In September I attended a gig at the Strongroom Bar in Shoreditch, London. It was part of a monthly showcase hosted by a promotion collective called Spectrum Gigs. Spectrum is dedicated to diversity and inclusion, with a particularly focus on female, POC, Non-Binary and queer bands and artists.
Three acts were performing that night. I was very grateful to have been introduced to both Syrra and Crisp&Classy. But the standout performance of the night came from the artist I’d originally come to see. Penny Churchill, aka The Motion.
We discussed Churchill’s single “Sleep Talk” back in June. “Sleep Talk” represented the second part of a trilogy exploring the themes of isolation and insomnia. What began with Churchill’s debut song “Hollow” has now been rounded off with the release of “3AM.”
I brought up the gig before for a particular reason. Catching Churchill live highlighted their charisma and stage presence. I’d seen it on the screen (during the videos for “Hollow” and “Sleep Talk”) but catching them live was a solid confirmation of what a spellbinding artist they are.
The videos for “Hollow” and “Sleep Talk” were set against single colour backgrounds and enhanced by glitch effects. But Churchill was the foundation, as they remained front and centre throughout. Again, Churchill has a lot of presence, but it’s the little things which really matter. Their nuanced expressions, deliberate choreography and mesmeric glances at the camera.
The video for “3AM” (which premiered on HighClouds last week) retains these characteristics, but more are added to the mix. Old family photos and recordings. Googly eyes, a water gun and a plastic goldfish bobbing around in a bowl.
Churchill spends much of the video in a darkened room with limited lighting. They’re contained, confined and occasionally harassed by glitch effects and strobes. At certain points Churchill is shown inside of an elevator, close up with only their reflection for company. They’re trapped, confronted by themselves and going around and around like, well, a fish in a bowl.
The trilogy’s themes of isolation and insomnia peak on “3AM.” Combined with this video, you get a real sense of someone alone in the small hours, reflecting on carefree times and confronting how they contrast with where they are now. Churchill has commented on this themselves:
3AM was initially inspired by speaking with someone who was in a vulnerable position, but it grew into something bigger than the both of us and became about the cliched idea of coming of age and losing control a little bit.
Here, Churchill is in that vulnerable position. Running around with a water gun and wearing googly eyes represent fun, childhood experiences which seem light-years removed from their present situation (it’s also telling that in these sequences, Churchill is outside in daylight.)

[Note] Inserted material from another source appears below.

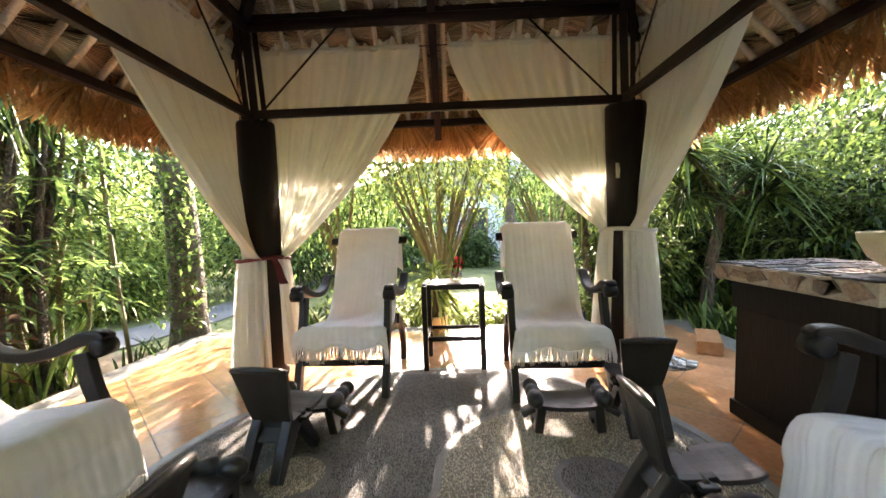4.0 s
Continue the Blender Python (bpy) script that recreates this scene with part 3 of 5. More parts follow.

All of this meshes so well with the song itself. Churchill’s vocal delivery conveys a sense of resignation. There are no discordant bursts of emotion and this enhances what they’re going for. ‘I’m gonna be fine, I do this all the time’ they muse. It’s a curiously unsettling sentiment. You’ve grown up, you’re consumed by self-reflection and thoughts of what’s behind you. And it’s something you’ve just come to accept. But at least you can work with it: ‘It’s my only way feeling a sense of purpose now.’
In my review of “Sleep Talk”, I described how Churchill was addressing a partner. One that they’ve lost a connection with. One who only comes close to expressing what they think and feel when their guard is down. On “3AM,” Churchill’s guard is down.
There’s a lyric from “Hollow” which repeatedly came to mind while I was writing this. ‘Take your broken heart, make it into art.’ While you can’t boil this trilogy down to this single point, it’s clear that Churchill has a knack for wiring emotional states into bewitching, effortlessly cool music.
Churchill has hinted that their next few songs will be ‘A little more upbeat.’ I can’t wait to see how The Motion will flower from here. They’re also planning their future festival schedule and I have to say that on record, in videos and on stage: catch The Motion wherever and whenever you can.